Space industry hit hard by military spending downturn
WASHINGTON — The defense spending downturn that started in 2010 was tough on the space sector, according to a new study by the Center for Strategic and International Studies. Pentagon contracts for space systems dropped from nearly $10 billion in 2009 to just over $6 billion in 2016. Especially steep were cutbacks in space research and development contracts — from $6 billion to about $3 billion.
When the Budget Control Act’s across-the-board spending cuts — known as sequestration — started take effect in 2013, Pentagon contract obligations plummeted by 15 percent compared to the prior year. And annual defense contracts fell on average 23 percent between 2013 and 2015.
Even though military spending collapsed between 2009 and 2016, it was not all bad news for the defense industry. Some segments of the business, like ship and aircraft manufacturing, saw fluctuations but came out OK. Others are in free fall, like ground combat vehicles.
In the space industry there were some unique circumstances. CSIS analysts pointed out that much of the Pentagon’s spending on space activities shifted from actual products — like rockets and satellites — to launch services. Over the post-Budget Control Act downturn, contracts for space products plummeted by 56 percent, R&D fell by 47 percent, but during that same period, annual average service contracts grew 258 percent. That happened because in 2013 the Air Force renegotiated its agreement with United Launch Alliance under the Evolved Expendable Launch Vehicle (EELV) program to acquire launch vehicle services.

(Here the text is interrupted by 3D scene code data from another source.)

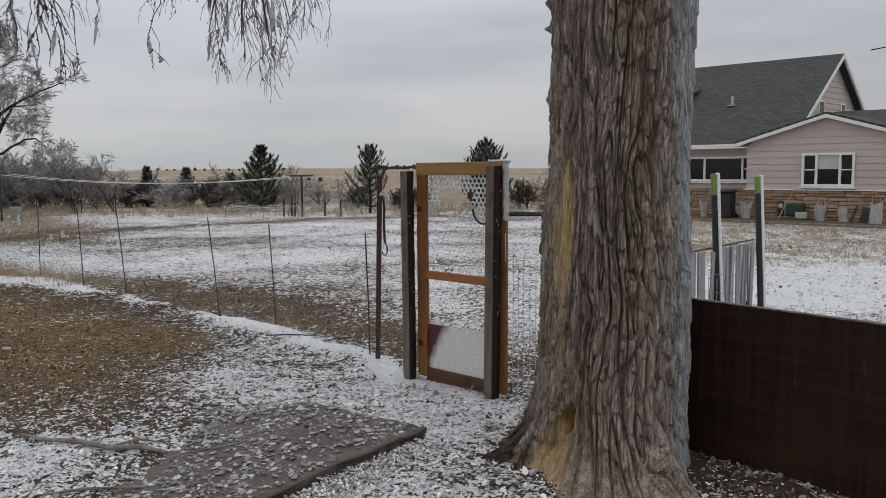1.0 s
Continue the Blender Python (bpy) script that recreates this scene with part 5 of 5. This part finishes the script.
def strand(b, knots, rng, r0=0.0036, side=7, reach=(0.05, 0.20), up=None):
    """One drooping twig along a soft curve, with side twigs and buds."""
    P = [Vector(k) for k in knots]
    pts = []
    n = 14
    for i in range(n + 1):
        t = i / n * (len(P) - 1)
        k = min(int(t), len(P) - 2)
        u = t - k
        p0, p1, p2, p3 = P[max(k - 1, 0)], P[k], P[k + 1], P[min(k + 2, len(P) - 1)]
        q = 0.5 * ((2 * p1) + (p2 - p0) * u + (2 * p0 - 5 * p1 + 4 * p2 - p3) * u * u + (3 * p1 - p0 - 3 * p2 + p3) * u ** 3)
        pts.append(q + Vector((rng.gauss(0, 1), rng.gauss(0, 1), rng.gauss(0, 0.6))) * 0.0045)
    b.tube(pts, [r0 * (1 - 0.6 * i / n) for i in range(n + 1)], 5)
    for i in range(1, n + 1):
        for q in range(2):
            c = pts[i - 1].lerp(pts[i], rng.random())
            s = r0 * rng.uniform(0.9, 1.5)
            b.cbox(c + Vector((rng.gauss(0, 1), rng.gauss(0, 1), 0)) * 0.002, (s * 1.6, s * 1.6, s * 2.2), s * 0.4)
    for k in range(side):
        i = rng.randint(2, n - 1)
        d = (pts[i + 1] - pts[i]).normalized()
        o = Vector((rng.gauss(0, 1), rng.gauss(0, 0.6), -0.55)).normalized()
        L = rng.uniform(*reach)
        a = pts[i]
        m1 = a + (d * 0.5 + o * 0.7).normalized() * L * 0.5
        m2 = m1 + (d * 0.8 + o * 0.35 + Vector((0, 0, -0.25))).normalized() * L * 0.5
        b.tube([a, m1 + Vector((rng.gauss(0, 1), 0, rng.gauss(0, 1))) * 0.006, m2], [r0 * 0.6, r0 * 0.5, r0 * 0.35], 4)
        for q in range(4):
            c = a.lerp(m1, rng.random()) if q < 2 else m1.lerp(m2, rng.random())
            s = r0 * rng.uniform(0.7, 1.1)
            b.cbox(c, (s * 1.6, s * 1.6, s * 2.0), s * 0.4)
    return pts


def glaze(b, p, L, w, rng):
    """A lump of clear grey ice frozen along a hanging twig."""
    n = 7
    ax = Vector((rng.gauss(0, 0.12), rng.gauss(0, 0.1), -1)).normalized()
    b.tube([p + ax * L * i / n + Vector((rng.gauss(0, 1), rng.gauss(0, 1), 0)) * w * 0.15 for i in range(n + 1)], [w * (0.25 + 0.75 * math.sin(math.pi * min(0.92, (i + 0.6) / (n + 1)))) * rng.uniform(0.75, 1.15) for i in range(n + 1)], 6)


# cluster over the fence: strands fan from one drooping limb
dark, ice = Buf(), Buf()
TIPS = [(-1.06, 2.66), (-0.98, 2.52), (-0.90, 2.20), (-0.84, 2.46), (-0.78, 2.42), (-0.72, 2.50), (-0.67, 2.30), (-0.61, 2.17), (-0.57, 2.16), (-0.52, 2.34), (-0.46, 2.24), (-0.41, 2.13), (-0.36, 2.10), (-0.31, 2.09),
        (-0.27, 2.22), (-0.22, 2.20), (-0.16, 2.42), (-0.10, 2.44), (-0.04, 2.50), (0.03, 2.40), (0.02, 2.58), (0.08, 2.66), (-0.50, 2.5), (-0.35, 2.35), (-0.65, 2.55), (-0.28, 2.45), (-0.44, 2.40), (-0.58, 2.45), (-0.20, 2.55), (-0.75, 2.62), (-0.88, 2.60),
        (-0.33, 2.6), (-0.40, 2.62), (-0.5, 2.66), (-0.25, 2.66), (-0.6, 2.68), (-0.15, 2.62), (-0.7, 2.7)]
for x, z in [(x, z + 0.07) for x, z in TIPS] + [(x + rng.gauss(0, 0.05), z + rng.uniform(0.06, 0.3)) for x, z in TIPS[5:20]]:
    y = 4.75 + rng.gauss(0, 0.22)
    x0 = -0.42 + (x + 0.42) * rng.uniform(0.30, 0.55)
    z0 = 3.35 + rng.uniform(-0.15, 0.25)
    mid = (x0 + (x - x0) * 0.55 + rng.gauss(0, 0.03), y + rng.gauss(0, 0.04), z + (z0 - z) * 0.42)
    pts = strand(dark, [(x0, y, z0), mid, (x + rng.gauss(0, 0.015), y, z + 0.12), (x, y, z)], rng, rng.uniform(0.0022, 0.0034), rng.randint(9, 14), (0.05, 0.19))
    if rng.random() < 0.36:
        glaze(ice, pts[rng.randint(5, 10)], rng.uniform(0.06, 0.19), rng.uniform(0.009, 0.017), rng)
glaze(ice, Vector((-0.90, 4.75, 2.28)), 0.035, 0.014, rng)
base_inv = pose(*TREE, 0).inverted()
put("drooping_twig", dark, M_TWIG, big_tree, "dark hanging twigs beaded with ice", base_inv @ HANG)
tagged(put("glaze_ice", ice, M_GREYICE, big_tree, "grey lumps of ice frozen on the twigs", base_inv @ HANG), kind="stuff")
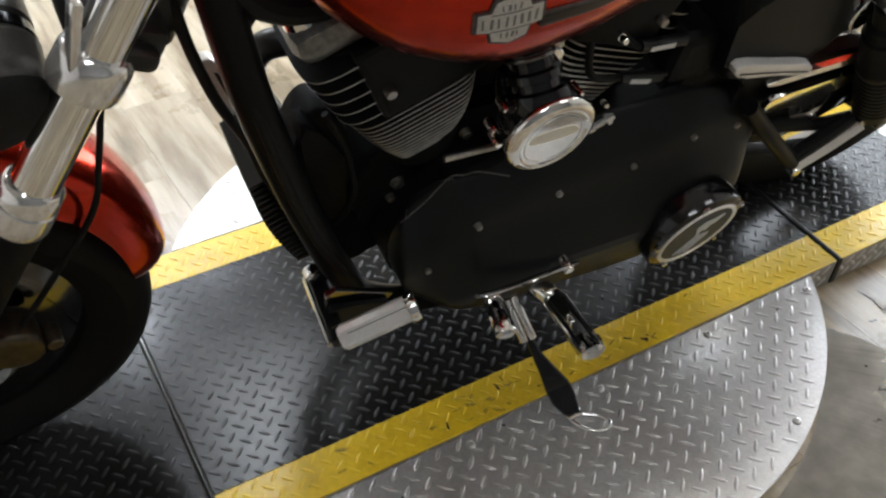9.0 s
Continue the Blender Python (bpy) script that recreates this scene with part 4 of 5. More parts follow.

“The re-categorization of EELV as a service in 2013 skews the space systems top line trends,” said the CSIS report. The EELV averaged over $2 billion in annual contracts at the start of the drawdown. Most of the military space work, about 70 percent, goes to the industry’s top five firms: Lockheed Martin, Boeing, Northrop Grumman, Raytheon and General Dynamics. That share was even larger (about 74 percent) before the downturn.
The reduced spending “negatively impacted vendors of all sizes,” CSIS said. Small businesses saw a modest increase in contract obligations but they only account for less than 1 percent of total space systems products contracts.
Up until the Budget Control Act cuts started, the number of space systems vendors had been growing — up 40 percent since 2005. The space vendor population fell from 750 to 525 during the drawdown. Overall, 17,000 vendors exited the defense business from 2009 to 2016.
The Trump administration does not seem to be overly alarmed by these numbers. Yes, the defense industry is shrinking, but there is booming technological innovation to be seized from the broader national economy, and that it especially true in the space sector, administration officials argue.
The Budget Control Act and sequestration have been damaging, but that is only part of the problem, said Eric Chewning, deputy assistant secretary of defense for manufacturing and industrial base policy.
In the National Security Strategy that President Trump unveiled Dec. 17, a new term was coined, the “national security innovation base.” That is “different than the defense industrial base,” Chewning said Monday at a CSIS panel discussion.
“This is an important reframing of how we’re thinking about the broader ecosystem,” Chewning said. There are large and small commercial technology providers, and universities. “The defense industrial base is a part of that,” he said. “We need to retool our broader defense apparatus for ‘great power competition.’”
Great power competition is the administration’s catchphrase for the geopolitical and military challenges posed by rivals China and Russia. “That requires us to rethink how we source technological advantage,” Chewning said.
Former Pentagon procurement chief Frank Kendall, who served in the Obama administration, pushed back on the assertion that commercial technology can make up for reduced government investment in defense research.
“The reality is that many defense products are unique, they take years to develop,” Kendall said. “It’s very different from the commercial world.” The military buys “small quantities, with long lead times, and systems are very expensive.” In many sectors of the defense business, he said, there is little or no economic incentive for the commercial industry to invest.